Growth momentum is vulnerable to inflation and overheating

Domestic consumption-led growth is getting translated into investment-led growth

Rating agency estimated the risk of fiscal slippage at Rs 5,000 crore, which is about one percentage point of GDP

Crisil expects inflation to be at
5-5.5 per cent for 2007-08

Metals, automobiles and cement sectors are expected to drive the growth in investments

Mumbai, March 5: Domestic rating agency Crisil today projected that the growth rate for the Indian economy could moderate to 7.9-8.4 per cent during 2007-08 due to a combination of global and local factors. This is against the 9.2 per cent growth rate projected by the government.

According to Subir Gokarn, executive director and chief economist of Crisil, while a mild slowdown in the US economy, relative to its 2006 performance, and a drop in the Chinese growth rate are key global factors, growth momentum is more vulnerable to high inflation and overheating in the domestic economy.
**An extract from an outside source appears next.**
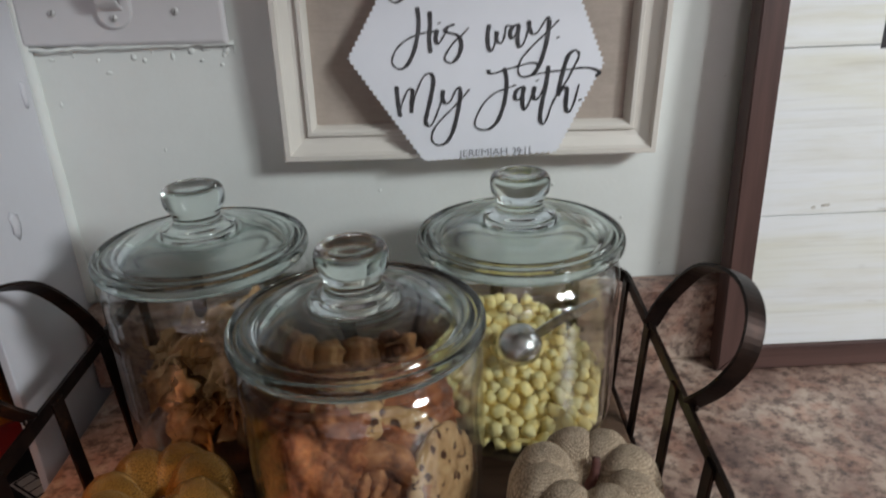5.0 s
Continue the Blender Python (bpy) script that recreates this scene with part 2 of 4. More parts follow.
def knit(name, dark, lite, metal=0.0, rough=0.6, stitches=(62.0, 34.0)):
    """Rows of small stitches that follow each stuffed lobe."""
    m = mat(name, lite, rough, metal)
    v = coords(m)
    tex = node(m, "ShaderNodeTexCoord")
    scaled = node(m, "ShaderNodeMapping")
    scaled.inputs["Scale"].default_value = (stitches[0], stitches[1], 1.0)
    link(m, tex.outputs["UV"], scaled.inputs["Vector"])
    vor = node(m, "ShaderNodeTexVoronoi", Scale=1.0, Randomness=0.42)
    vor.voronoi_dimensions = "2D"
    link(m, scaled.outputs["Vector"], vor.inputs["Vector"])
    weave = mix(m, 0.25, vor.outputs["Distance"], noise_out(m, v, 700.0, 2.0))
    col = ramp(m, weave, [(0.28, lite), (0.72, dark)])
    thread = ramp(m, vor.outputs["Color"], [(0.2, (0.62, 0.60, 0.57)), (0.75, (1, 1, 1))])
    col = mix(m, 0.6, col, thread, "MULTIPLY")
    worn = ramp(m, noise_out(m, v, 45.0, 3.0), [(0.35, (0.74, 0.72, 0.70)), (0.6, (1, 1, 1))])
    col = mix(m, 0.7, col, worn, "MULTIPLY")
    turned = node(m, "ShaderNodeInvert")
    link(m, weave, turned.inputs["Color"])
    return shade(m, col, None, turned.outputs["Color"], 1.0, 0.0018)


def chip_cookie():
    """Pale crumb with separate dark chips."""
    m = mat("chip_cookie", (0.5, 0.3, 0.14), 0.8)
    v = coords(m)
    n = noise_out(m, v, 120.0, 6.0, 0.65)
    col = ramp(m, n, [(0.3, (0.30, 0.15, 0.06)), (0.5, (0.50, 0.29, 0.13)), (0.7, (0.62, 0.40, 0.20))])
    vor = node(m, "ShaderNodeTexVoronoi", Scale=95.0)
    link(m, v, vor.inputs["Vector"])
    chips = mix(m, 0.62, vor.outputs["Distance"], noise_out(m, v, 110.0, 4.0, 0.6))
    col = mix(m, 1.0, col, ramp(m, chips, [(0.40, (0.16, 0.09, 0.06)), (0.435, (1, 1, 1))]), "MULTIPLY")
    return shade(m, col, None, mix(m, 0.5, n, chips), 0.8, 0.004)


CHIP_COOKIE = chip_cookie()
BURLAP = knit("knitted_burlap", (0.17, 0.115, 0.075), (0.66, 0.51, 0.36), 0.0, 0.6)
GOLD_KNIT = knit("gold_thread_cloth", (0.085, 0.032, 0.007), (0.60, 0.31, 0.068), 0.45, 0.30, (90.0, 50.0))
STEM = lumpy("twig_stem", (0.06, 0.025, 0.02), (0.14, 0.05, 0.04), (0.22, 0.10, 0.08), 60.0)


def banana_skin():
    m = mat("ripe_banana_skin", (0.6, 0.45, 0.09), 0.5)
    v = coords(m)
    col = ramp(m, noise_out(m, coords(m, (0.35, 1.0, 1.0)), 48.0, 5.0, 0.65), [(0.33, (0.06, 0.03, 0.012)), (0.43, (0.40, 0.24, 0.038)), (0.55, (0.70, 0.49, 0.085))])
    bruise = ramp(m, noise_out(m, v, 16.0, 3.0), [(0.36, (0.45, 0.36, 0.26)), (0.52, (1, 1, 1))])
    col = mix(m, 0.8, col, bruise, "MULTIPLY")
    return shade(m, col, None, noise_out(m, v, 40.0), 0.2, 0.001)


BANANA = banana_skin()
TIP = mat("banana_tip", (0.05, 0.035, 0.02), 0.8)


def apple_skin(name, a, b):
    m = mat(name, a, 0.28, Specular_IOR_Level=0.5)
    v = coords(m, (1, 1, 0.35))
    col = ramp(m, noise_out(m, v, 30.0, 5.0), [(0.4, a), (0.68, b)])
    return shade(m, col)


RED_APPLE = apple_skin("red_apple_skin", (0.52, 0.018, 0.02), (0.72, 0.17, 0.06))
ORANGE = lumpy("orange_peel", (0.72, 0.16, 0.02), (0.82, 0.22, 0.025), (0.86, 0.28, 0.04), 120.0, 0.45, 0.0006)
AVOCADO = lumpy("dark_avocado_skin", (0.010, 0.007, 0.009), (0.025, 0.016, 0.020), (0.055, 0.037, 0.044), 90.0, 0.4, 0.0012)
STICKER = mat("fruit_sticker", (0.70, 0.76, 0.85), 0.4)
BLUE_PAPER = shade(mat("pale_blue_sheet", (0.40, 0.46, 0.58), 0.5))
GREY_EDGE = mat("grey_sheet_edge", (0.33, 0.36, 0.38), 0.5)
BLUE_INK = mat("blue_grey_ink", (0.13, 0.16, 0.24), 0.6)
RED_WRAP = shade(mat("red_wrapper", (0.42, 0.018, 0.015), 0.3))
ORANGE_WRAP = shade(mat("orange_wrapper", (0.75, 0.20, 0.02), 0.35))
BLACK_WRAP = shade(mat("black_wrapper", (0.012, 0.011, 0.011), 0.35))
LABEL_PAPER = mat("off_white_label", (0.7, 0.66, 0.6), 0.6)
FLOOR = wood("dark_floor_boards", (0.07, 0.035, 0.02), (0.20, 0.11, 0.065), 0.45, along=1, grain=0.5)
CABINET = wood("brown_cabinet_wood", (0.10, 0.05, 0.03), (0.24, 0.13, 0.08), 0.5, along=2)


# ---- building helpers ----
def mesh_from(bm, name, material, smooth=False):
    me = bpy.data.meshes.new(name)
    bmesh.ops.recalc_face_normals(bm, faces=bm.faces)
    bm.to_mesh(me)
    bm.free()
    me.materials.append(material)
    if smooth:
        for p in me.polygons:
            p.use_smooth = True
    return me


def part(name, bm, material, parent=None, label="", smooth=False):
    ob = new(name, mesh_from(bm, name, material, smooth))
    if parent is not None:
        ob.parent = parent
    return tagged(ob, label)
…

The Indian economy grew at an average rate of 8.6 per cent between 2003-04 and 2006-07. This is not only the strongest-ever growth stimulus in India since its independence but also puts it in the league of the fastest growing economies of the world, Crisil said.
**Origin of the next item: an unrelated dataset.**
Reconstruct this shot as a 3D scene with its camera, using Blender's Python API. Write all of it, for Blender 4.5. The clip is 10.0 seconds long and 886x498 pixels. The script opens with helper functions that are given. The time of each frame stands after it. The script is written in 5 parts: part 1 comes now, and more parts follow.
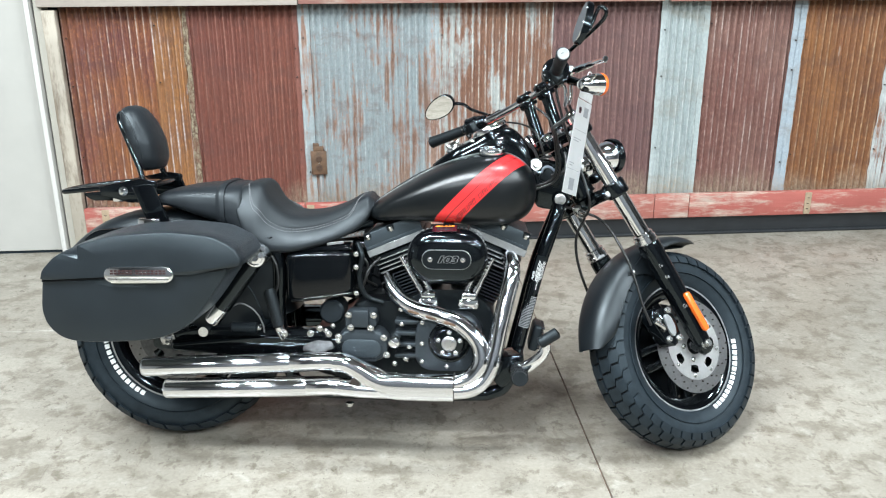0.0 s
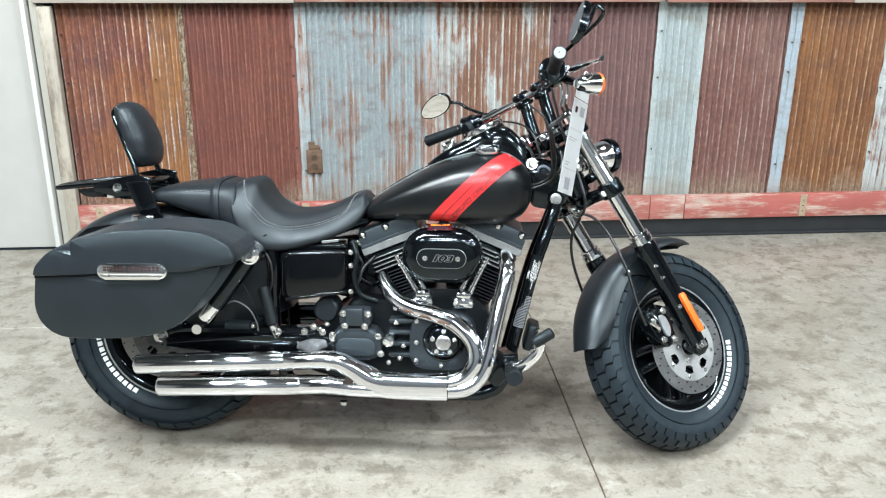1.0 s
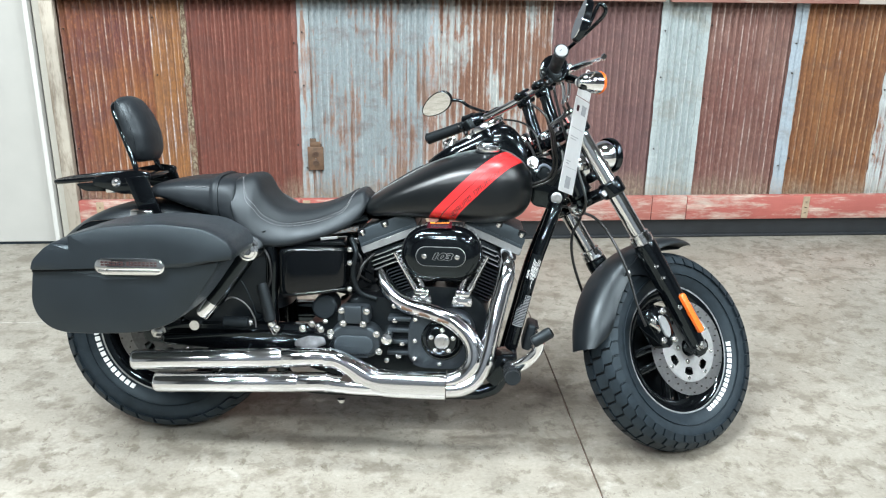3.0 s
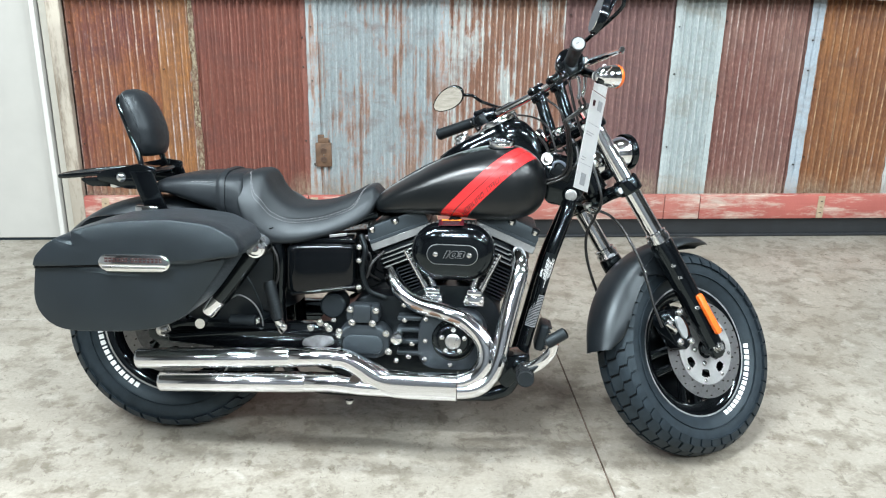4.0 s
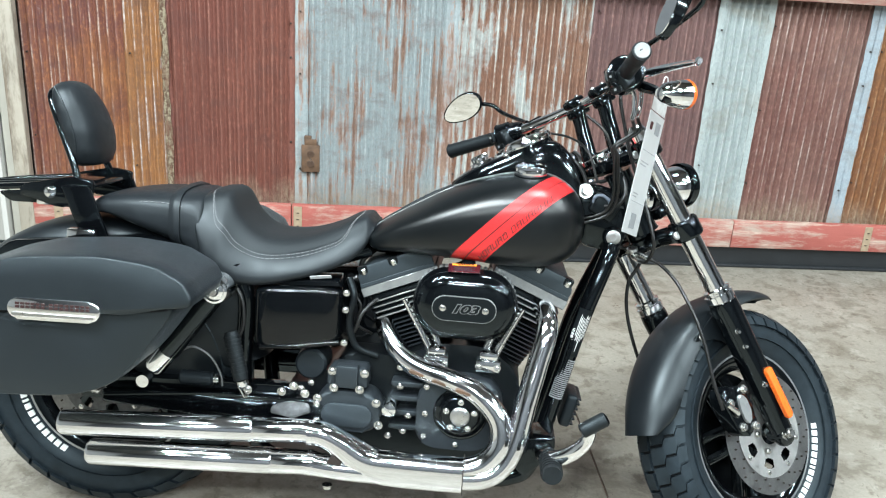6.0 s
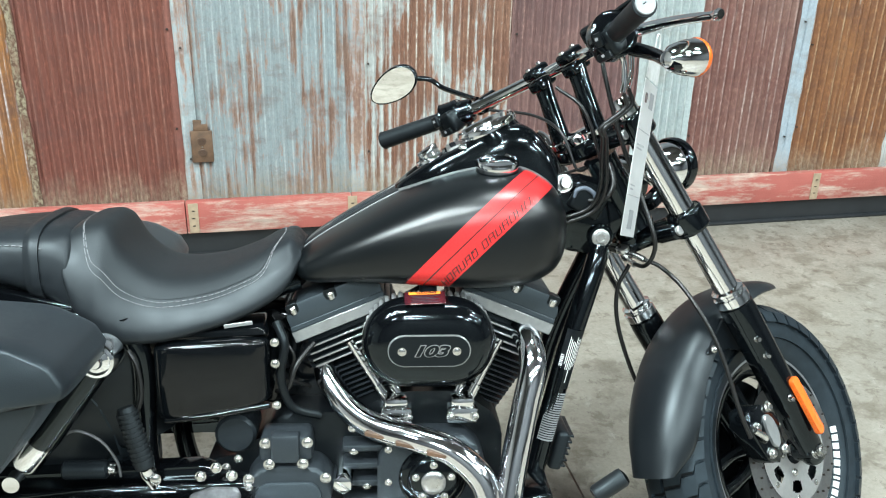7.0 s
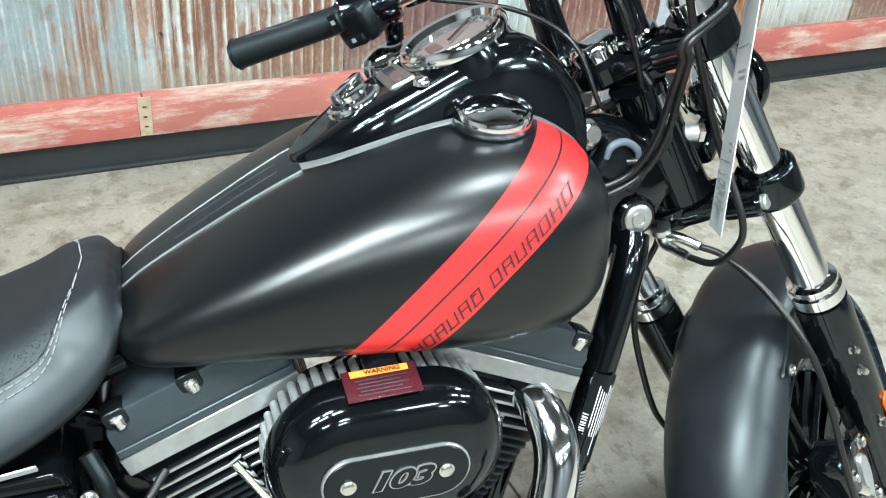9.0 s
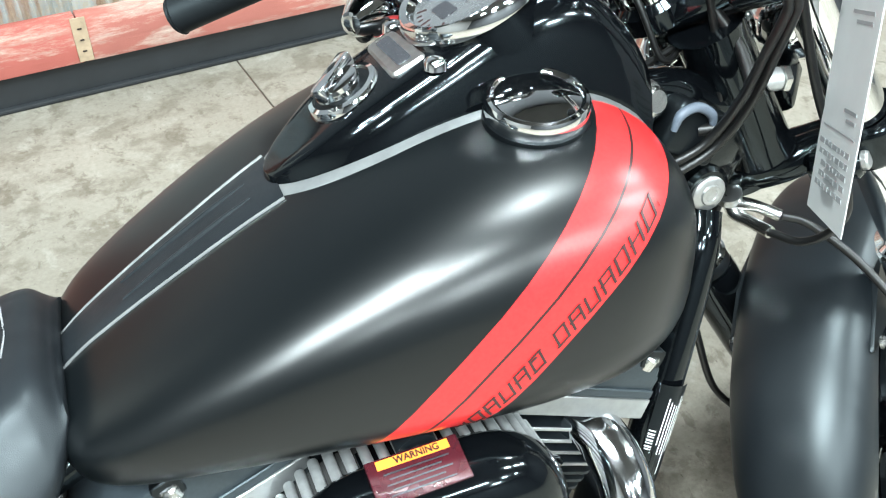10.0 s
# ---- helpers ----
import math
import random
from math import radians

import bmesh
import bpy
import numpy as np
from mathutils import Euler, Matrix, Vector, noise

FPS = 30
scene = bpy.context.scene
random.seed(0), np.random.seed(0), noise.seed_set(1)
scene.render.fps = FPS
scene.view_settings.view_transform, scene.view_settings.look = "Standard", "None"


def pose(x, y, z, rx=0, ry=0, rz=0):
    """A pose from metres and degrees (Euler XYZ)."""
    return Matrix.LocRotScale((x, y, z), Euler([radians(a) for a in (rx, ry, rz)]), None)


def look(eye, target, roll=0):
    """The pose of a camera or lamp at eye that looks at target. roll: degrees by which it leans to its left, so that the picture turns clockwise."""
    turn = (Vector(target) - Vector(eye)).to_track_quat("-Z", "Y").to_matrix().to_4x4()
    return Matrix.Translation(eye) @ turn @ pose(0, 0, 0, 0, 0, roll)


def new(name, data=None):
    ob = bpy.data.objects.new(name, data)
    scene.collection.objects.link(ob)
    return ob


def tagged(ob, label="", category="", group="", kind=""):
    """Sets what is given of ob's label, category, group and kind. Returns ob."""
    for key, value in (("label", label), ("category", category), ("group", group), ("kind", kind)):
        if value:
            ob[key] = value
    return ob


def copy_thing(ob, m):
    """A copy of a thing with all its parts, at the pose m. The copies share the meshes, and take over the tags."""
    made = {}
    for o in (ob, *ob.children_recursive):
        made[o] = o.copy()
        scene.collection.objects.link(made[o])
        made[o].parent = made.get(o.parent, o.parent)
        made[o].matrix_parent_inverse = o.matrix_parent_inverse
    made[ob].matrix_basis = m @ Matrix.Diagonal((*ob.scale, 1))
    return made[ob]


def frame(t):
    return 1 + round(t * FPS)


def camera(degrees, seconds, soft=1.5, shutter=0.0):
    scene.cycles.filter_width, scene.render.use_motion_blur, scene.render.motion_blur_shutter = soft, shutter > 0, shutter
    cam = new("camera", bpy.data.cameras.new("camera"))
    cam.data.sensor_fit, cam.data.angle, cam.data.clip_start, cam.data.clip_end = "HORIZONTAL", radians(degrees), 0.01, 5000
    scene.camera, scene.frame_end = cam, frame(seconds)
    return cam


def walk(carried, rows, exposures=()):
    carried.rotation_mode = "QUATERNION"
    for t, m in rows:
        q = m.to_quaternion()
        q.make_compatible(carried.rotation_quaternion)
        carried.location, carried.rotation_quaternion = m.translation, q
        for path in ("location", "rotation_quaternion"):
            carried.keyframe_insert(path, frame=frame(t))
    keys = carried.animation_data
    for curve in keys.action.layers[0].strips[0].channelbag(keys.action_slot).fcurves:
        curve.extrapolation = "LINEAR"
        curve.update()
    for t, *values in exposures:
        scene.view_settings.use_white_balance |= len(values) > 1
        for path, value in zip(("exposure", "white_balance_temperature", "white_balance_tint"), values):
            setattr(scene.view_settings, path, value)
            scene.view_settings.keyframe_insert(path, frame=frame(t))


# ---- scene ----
cam = camera(53.0, 10.0, soft=1.15)
PATH = [
    (0, (-0.166, 0.029, 1.565), (-0.018, 1.899, 0.87), -0.1),
    (0.5, (-0.163, 0.028, 1.561), (-0.009, 1.899, 0.871), 0.1),
    (1, (-0.164, 0.034, 1.557), (-0.006, 1.903, 0.864), 0.4),
    (1.5, (-0.158, 0.037, 1.555), (0.0, 1.907, 0.862), 0.6),
    (2, (-0.159, 0.04, 1.553), (0.002, 1.908, 0.858), 0.8),
    (3.5, (-0.153, 0.051, 1.546), (-0.007, 1.921, 0.85), 1.0),
    (4, (-0.167, 0.102, 1.526), (-0.027, 1.971, 0.828), 1.1),
    (4.5, (-0.186, 0.192, 1.52), (-0.041, 2.063, 0.828), 1.7),
    (5, (-0.223, 0.308, 1.497), (-0.074, 2.178, 0.804), 3.2),
    (5.5, (-0.223, 0.451, 1.471), (-0.056, 2.317, 0.771), 4.0),
    (5.7, (-0.183, 0.522, 1.478), (-0.017, 2.384, 0.769), 4.0),
    (6.8, (-0.217, 1.029, 1.431), (0.046, 2.855, 0.659), 0.4),
    (7, (-0.233, 1.122, 1.424), (0.156, 2.91, 0.617), 1.5),
    (7.5, (-0.194, 1.341, 1.369), (0.318, 3.069, 0.501), 2.6),
    (8, (-0.146, 1.551, 1.33), (0.364, 3.241, 0.392), 2.9),
    (8.5, (-0.202, 1.757, 1.298), (0.345, 3.362, 0.237), 2.2),
    (9, (-0.229, 1.918, 1.268), (0.584, 3.395, 0.191), 5.4),
    (9.5, (-0.197, 2.045, 1.263), (0.587, 3.409, 0.028), 3.8),
    (10, (-0.153, 2.165, 1.255), (0.636, 3.446, -0.062), 2.4),
]
walk(cam, [(t, look(eye, target, roll)) for t, eye, target, roll in PATH], [(0.0, 0.0, 6500, 10), (5.0, 0.02, 6500, 10), (5.5, 0.03, 6500, 9), (7.0, 0.04, 6460, 3.5), (7.5, 0.04, 6460, 3.5), (8.0, 0.25, 6460, 3.5), (8.5, 0.23, 6460, 3.5), (9.0, 0.22, 6460, 3.5), (9.5, 0.23, 6460, 3.5), (10.0, 0.49, 6460, 4)])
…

In its India Outlook 2007, Crisil said the Indian economy continues to demonstrate robust growth driven by all sectors of the economy, with the underlying domestic consumption-led growth that is swiftly translating into investment-led growth and a little overheating.

Gokarn added that with GDP growth expected at around 8 per cent, the fiscal targets for 2007-08 appear to be within reach. The rating agency estimated the risk of fiscal slippage at Rs 5,000 crore, which is about one percentage point of GDP.

For 2007-08, Crisil expects inflation to be at 5-5.5 per cent. Amid such conditions, the sectors that are expected to drive the growth in investments include metals, automobiles and cement, owing to capital expansion and resulting investments in plant and machinery and a rapid growth in the construction segment led by the non-housing sector.

Ajay Dwivedi, CEO, Crisil Research & Information Services Ltd, the research subsidiary of Crisil, said, “The share of housing investments in construction is expected to decrease from two-thirds in the past five years to less than 60 per cent in the next five years. The fastest growth in the construction segment is expected in ports and airports and office space segments, albeit, on a smaller base. On the other hand, the largest quantum of investment growth is likely in roads and railways, urban infrastructure, irrigation and industrial sectors.”

Meanwhile, in their second joint publication on the Indian corporate sector, Standard & Poor’s (S&P) and Crisil, said the overall Indian corporate sector continues to demonstrate an adequate financial risk profile.

In the report, Indian Top 100 Corporates, the duo evaluated the credit trends of 100 selected corporations in the past three to four years and assessed their credit profiles.

“The operating margins of the selected companies are experiencing some pressure,” said Anshukant Taneja, director & team leader, Asia ex-Greater China, corporate & infrastructure ratings, S&P. He added that this is due to the volatility in prices, which has either affected the companies’ topline sales or their costs of production.